Estas crónicas parten de la percepción del mundo en estratos. Al traspasar la coraza de lo evidente con una segunda lectura, aparece otra superficie. Entiendo este modo activo de viajar como un trabajo: me siento un ayudante de cocina condenado a pelar cebollas. Cada esfuerzo por tocar una fibra medular, lleva a otra capa. Hasta que acepto que no hay centro y me encierro a escribir.

Me conformaría si este libro atravesara uno o dos de esos velos superpuestos en cada geografía. Me resigno a que “no hay hechos, solo interpretaciones”. El primer paso al escribir es escenificar el viaje a partir de lo que -creo- fueron los hechos. Luego voy a lo solapado tras la pregunta fugaz: “¿por qué?”. A veces, rozo una certidumbre. Y eso sirve de motor.

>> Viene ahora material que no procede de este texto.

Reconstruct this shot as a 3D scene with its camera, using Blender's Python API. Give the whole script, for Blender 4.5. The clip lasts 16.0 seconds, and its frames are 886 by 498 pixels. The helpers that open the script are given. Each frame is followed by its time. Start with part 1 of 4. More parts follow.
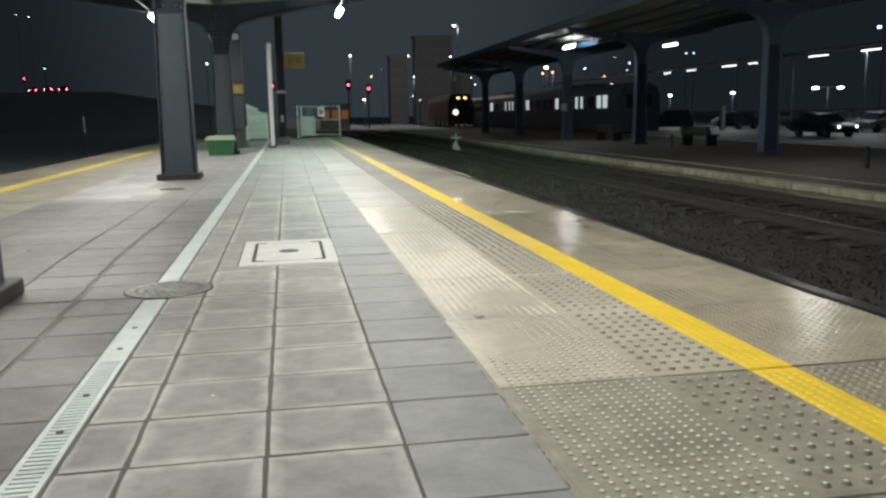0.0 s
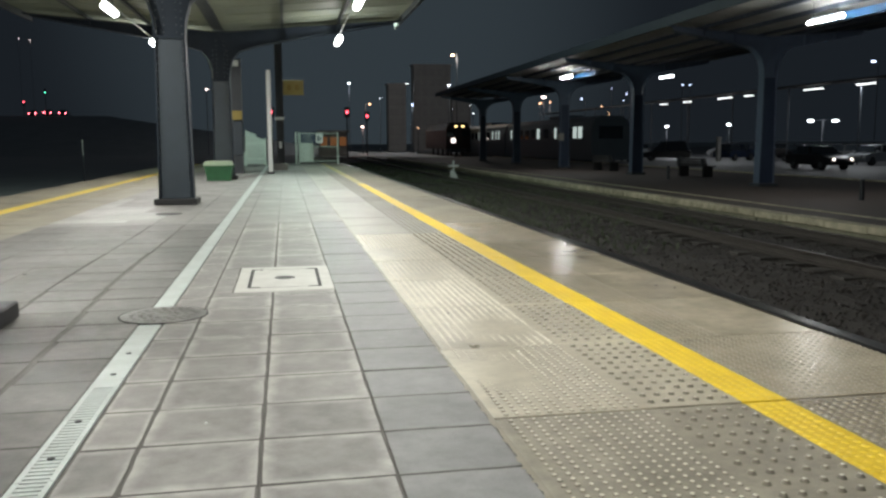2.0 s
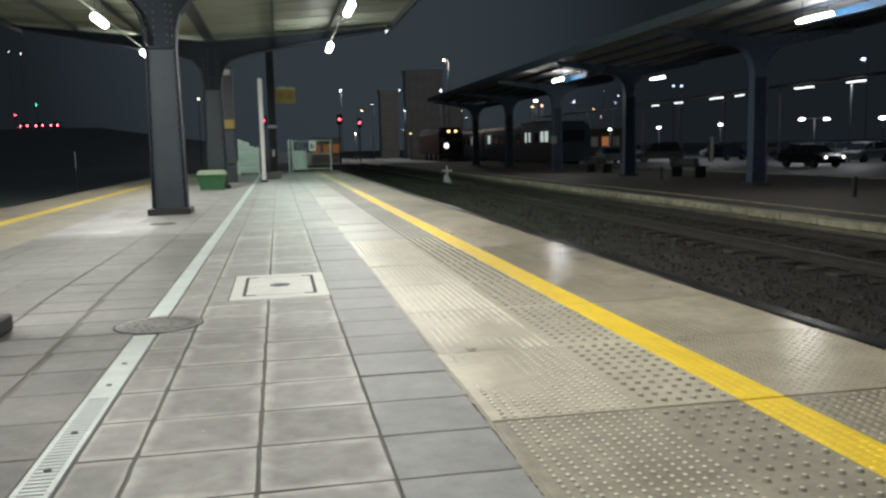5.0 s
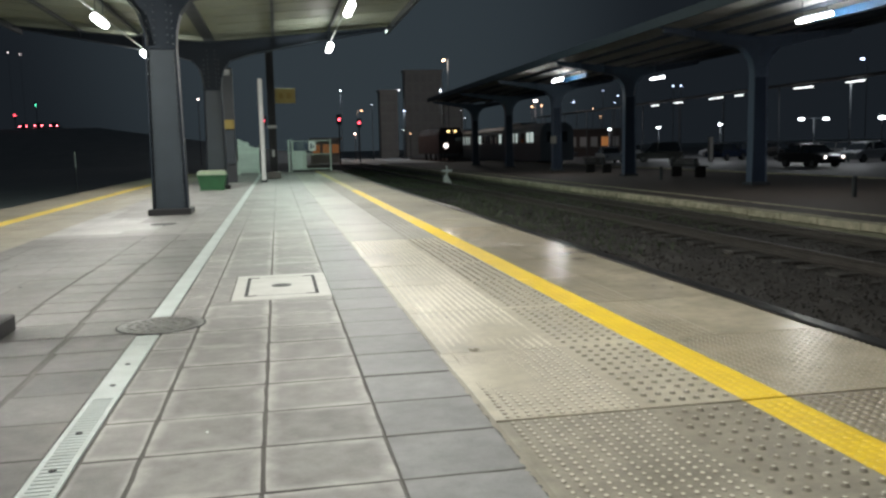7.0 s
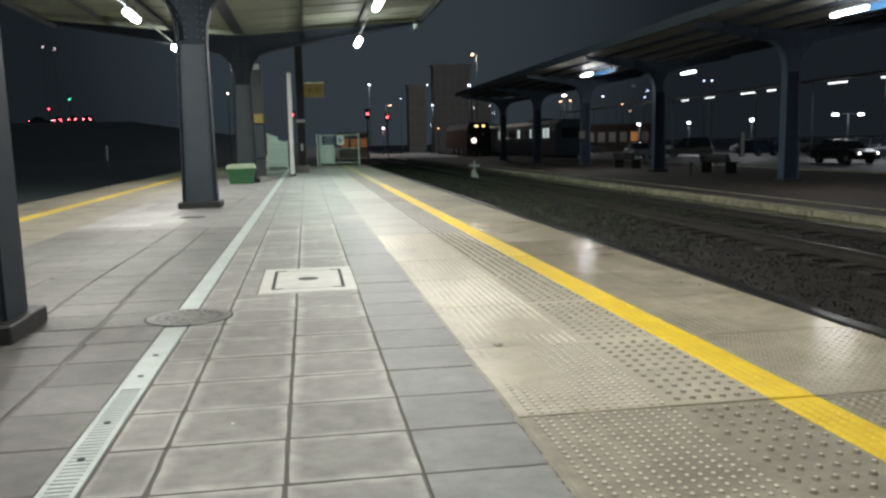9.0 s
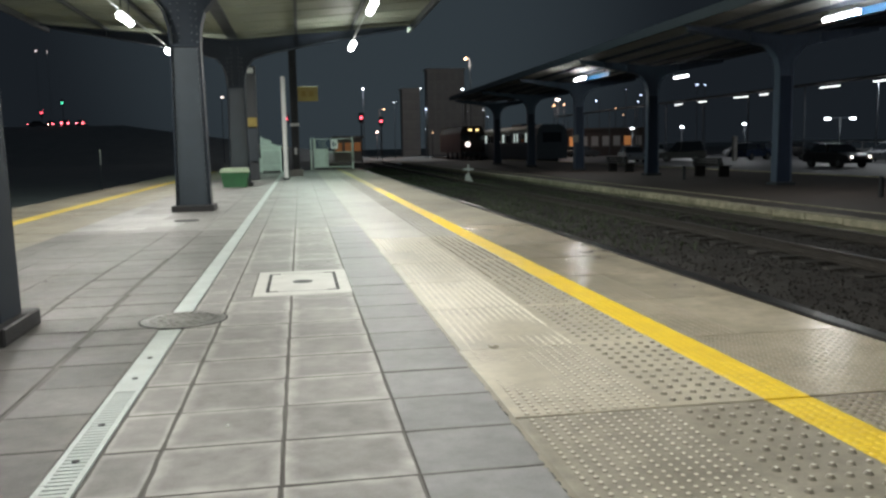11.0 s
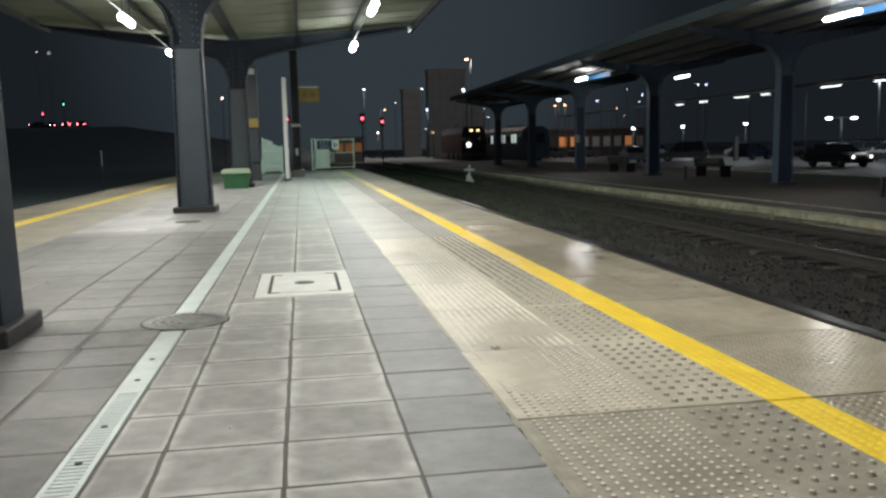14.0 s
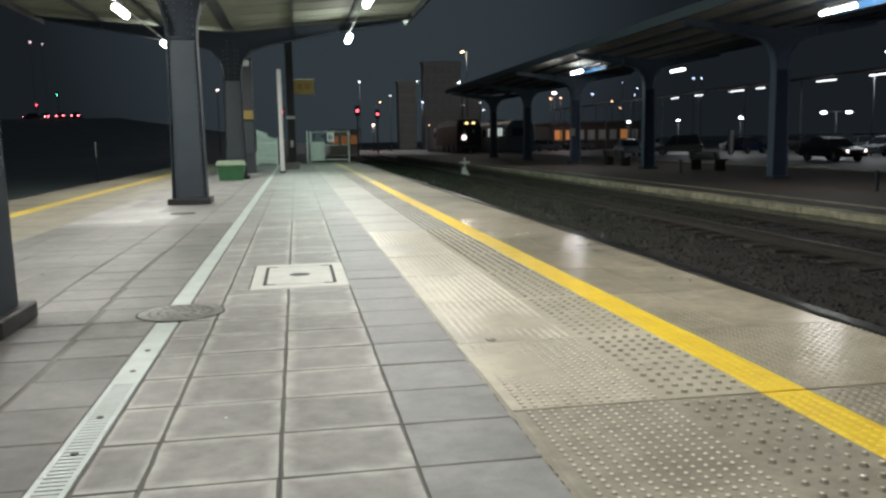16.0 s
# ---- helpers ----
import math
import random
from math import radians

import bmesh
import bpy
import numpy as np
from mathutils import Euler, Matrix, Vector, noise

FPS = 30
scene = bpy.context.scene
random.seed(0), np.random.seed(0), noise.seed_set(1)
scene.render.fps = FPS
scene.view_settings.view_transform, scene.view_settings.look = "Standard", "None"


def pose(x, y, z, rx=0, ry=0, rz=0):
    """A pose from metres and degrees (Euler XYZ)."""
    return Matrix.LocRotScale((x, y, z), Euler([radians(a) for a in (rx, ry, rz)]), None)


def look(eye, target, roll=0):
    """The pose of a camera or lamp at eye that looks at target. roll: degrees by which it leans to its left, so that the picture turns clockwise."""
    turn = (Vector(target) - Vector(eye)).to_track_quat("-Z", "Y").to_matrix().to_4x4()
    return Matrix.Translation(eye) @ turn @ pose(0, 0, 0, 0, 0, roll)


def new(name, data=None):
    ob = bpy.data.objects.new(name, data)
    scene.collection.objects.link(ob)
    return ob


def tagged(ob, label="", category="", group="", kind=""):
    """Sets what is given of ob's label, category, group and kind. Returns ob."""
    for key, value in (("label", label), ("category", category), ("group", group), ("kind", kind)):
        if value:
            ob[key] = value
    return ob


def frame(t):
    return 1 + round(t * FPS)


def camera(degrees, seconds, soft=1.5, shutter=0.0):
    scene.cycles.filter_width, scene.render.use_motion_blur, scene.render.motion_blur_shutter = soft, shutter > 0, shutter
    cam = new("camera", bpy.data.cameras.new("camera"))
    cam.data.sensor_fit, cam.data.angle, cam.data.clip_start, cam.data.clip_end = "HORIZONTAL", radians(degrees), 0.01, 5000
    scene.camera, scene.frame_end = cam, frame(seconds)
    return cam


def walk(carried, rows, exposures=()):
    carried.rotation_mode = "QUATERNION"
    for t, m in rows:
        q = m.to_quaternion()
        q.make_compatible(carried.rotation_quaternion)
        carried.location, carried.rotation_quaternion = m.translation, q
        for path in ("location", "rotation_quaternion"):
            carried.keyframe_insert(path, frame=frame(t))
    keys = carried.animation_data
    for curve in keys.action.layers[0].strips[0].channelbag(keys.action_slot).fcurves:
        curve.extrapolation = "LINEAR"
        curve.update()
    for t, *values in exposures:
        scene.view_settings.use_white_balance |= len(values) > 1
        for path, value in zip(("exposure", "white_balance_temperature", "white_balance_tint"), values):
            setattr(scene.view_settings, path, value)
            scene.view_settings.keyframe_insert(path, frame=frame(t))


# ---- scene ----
cam = camera(55.3, 16.0, soft=2.6)

PATH = [
    (0, (0.103, -2.834, 0.993), (0.453, -0.891, 0.678), -1.0),
    (0.5, (0.107, -2.836, 0.995), (0.457, -0.892, 0.68), -1.0),
    (1, (0.104, -2.839, 0.998), (0.454, -0.891, 0.708), -1.1),
    (1.5, (0.1, -2.843, 0.997), (0.451, -0.893, 0.726), -0.4),
    (2, (0.104, -2.844, 1.002), (0.465, -0.893, 0.751), -0.3),
    (2.5, (0.109, -2.839, 1.0), (0.482, -0.889, 0.759), -0.3),
    (3, (0.106, -2.84, 1.0), (0.48, -0.89, 0.759), -0.3),
    (3.5, (0.1, -2.837, 0.996), (0.475, -0.887, 0.756), -0.3),
    (4, (0.106, -2.837, 0.994), (0.48, -0.887, 0.755), -1.3),
    (6.5, (0.1, -2.843, 0.994), (0.473, -0.893, 0.755), -1.4),
    (7, (0.09, -2.842, 0.997), (0.464, -0.892, 0.758), -1.4),
    (7.5, (0.087, -2.846, 0.993), (0.415, -0.889, 0.74), -1.3),
    (8, (0.094, -2.849, 0.992), (0.397, -0.888, 0.739), -1.2),
    (8.5, (0.1, -2.85, 0.995), (0.403, -0.889, 0.746), -1.2),
    (9, (0.1, -2.844, 0.997), (0.41, -0.884, 0.747), -1.2),
    (11.5, (0.092, -2.844, 0.986), (0.417, -0.885, 0.746), -1.2),
    (12, (0.091, -2.851, 0.988), (0.412, -0.892, 0.747), -1.2),
    (12.5, (0.087, -2.851, 0.993), (0.408, -0.891, 0.754), -1.2),
    (13, (0.087, -2.849, 0.991), (0.409, -0.89, 0.754), -1.2),
    (13.5, (0.089, -2.845, 0.992), (0.411, -0.885, 0.755), -1.2),
    (14, (0.09, -2.845, 0.991), (0.412, -0.886, 0.751), -1.3),
    (14.5, (0.088, -2.847, 0.994), (0.411, -0.89, 0.736), -1.2),
    (15, (0.089, -2.845, 0.993), (0.413, -0.888, 0.736), -1.2),
    (15.5, (0.087, -2.846, 0.991), (0.42, -0.891, 0.734), -1.1),
    (16, (0.086, -2.849, 0.988), (0.419, -0.894, 0.731), -1.1),
]
walk(cam, [(t, look(eye, target, roll)) for t, eye, target, roll in PATH])

# ---- night sky and exposure ----
world = bpy.data.worlds.new("night_sky")
scene.world = world
world.use_nodes = True
def night_glow():
    """Dark sky that brightens softly towards the lights of the town."""
    n, l = world.node_tree.nodes, world.node_tree.links
    tc, dot, mr, mx = n.new("ShaderNodeTexCoord"), n.new("ShaderNodeVectorMath"), n.new("ShaderNodeMapRange"), n.new("ShaderNodeMix")
    dot.operation = "DOT_PRODUCT"
    dot.inputs[1].default_value = Vector((0.08, 0.97, 0.13)).normalized()
    mr.interpolation_type = "SMOOTHSTEP"
    mr.inputs["From Min"].default_value, mr.inputs["From Max"].default_value = 0.935, 1.0
    mx.data_type = "RGBA"
    mx.inputs[6].default_value, mx.inputs[7].default_value = (0.0099, 0.013, 0.0169, 1), (0.03, 0.0405, 0.0485, 1)
    l.new(tc.outputs["Generated"], dot.inputs[0])
    l.new(dot.outputs["Value"], mr.inputs["Value"])
    l.new(mr.outputs[0], mx.inputs[0])
    l.new(mx.outputs[2], n["Background"].inputs[0])


night_glow()
scene.view_settings.exposure = 0.0

PLATFORM_W = 106.0
FAR_W = 50.0


def tube_lamp(name, x, y, z, watts, color, length):
    """A downward tube lamp that lies along the platform."""
    d = bpy.data.lights.new(name, "AREA")
    d.shape, d.size, d.size_y = "RECTANGLE", 0.16, length
    d.energy, d.color = watts, color
    ob = new(name, d)
    ob.location = (x, y, z)
    return ob


def point_lamp(name, x, y, z, watts, color, size=0.12):
    d = bpy.data.lights.new(name, "POINT")
    d.energy, d.color, d.shadow_soft_size = watts, color, size
    ob = new(name, d)
    ob.location = (x, y, z)
    return ob


COOL = (1.0, 0.985, 0.925)
LAMPS_RIGHT = [(1.6, -4.95), (1.6, 1.4), (1.6, 7.75), (1.6, 14.1), (1.6, 20.45)]
LAMPS_LEFT = [(-3.33, -4.2), (-3.33, 2.4), (-3.33, 9.6), (-3.33, 15.8), (-3.33, 22.0)]
LAMPS_FAR = [(14.0, 17.5, 4.08, 1.0), (14.0, 38.2, 4.14, 1.0), (18.4, 36.2, 4.05, 0.3)]
for lx, ly in LAMPS_RIGHT + LAMPS_LEFT:
    tube_lamp("canopy_light", lx, ly, 3.57, PLATFORM_W * (0.6 if ly < -2 else (1.08 if ly < 5 else 1.22) if lx > 0 else 1.5 if ly < 5 else 0.95 if ly < 10 else 1.1), COOL, 1.1)
    point_lamp("canopy_side_light", lx, ly, 3.55, 22.0 if ly < -2 else 100.0 if lx < 0 and ly < 10 else 50.0, COOL, 0.1)
for lx, ly, lz, lw in LAMPS_FAR:
    tube_lamp("far_canopy_light", lx, ly, lz - 0.14, FAR_W * lw, (1.0, 0.99, 0.95), 1.4)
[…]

El mundo es más complejo que cómo se nos aparece. También las personas. Y nuestro aparato perceptivo es falaz. El viajero bucea siempre a oscuras. La crónica como “cuento que es verdad” -García Márquez- intenta dar sentido a la fragmentación: el hallazgo pasa hoy por recuperar contrastes y contornos en la caverna. Y luego unir las figuras a partir de una subjetividad. Pero el viaje no conduce a la verdad.

Ciertos temas reaparecen en el libro: la guerra, la festiva religiosidad popular, vestigios arqueológicos unidos con caravanas de llamas por el Qhapaq Ñan -Camino Inca-, los desiertos antártico, patagónico, puneño, pampeano, atacameño y andino, pueblos desolados, grandes planicies y Antártida como gran musa inspiradora.

El poeta Hugo Mujica dijo que “la escucha es, por esencia, el reconocimiento de la alteridad fundante”. Para Rodolfo Walsh “escribir es escuchar”. El cronista de estos viajes no solo mira: ejercita la escucha intensa. No le basta oír al pasar: se sienta horas con el personaje y lo deja hablar.

Toda persona pide ser escuchada en estos tiempos de vértigo en que escasean orejas: los entrevistados colaboran en la reconstrucción. Según Byung Chul Han, estaríamos perdiendo la capacidad de escucha: “Lo que hace difícil escuchar es, sobre todo, la creciente focalización en el ego, el progresivo narcisismo de la sociedad”. Y agrega que esta no es un acto pasivo: “Escuchar es un prestar, un dar, un don”. Los interlocutores quedamos a mano. Con estas premisas, viajo para contarla: lo que veo, lo que me cuentan, lo que logro entrever.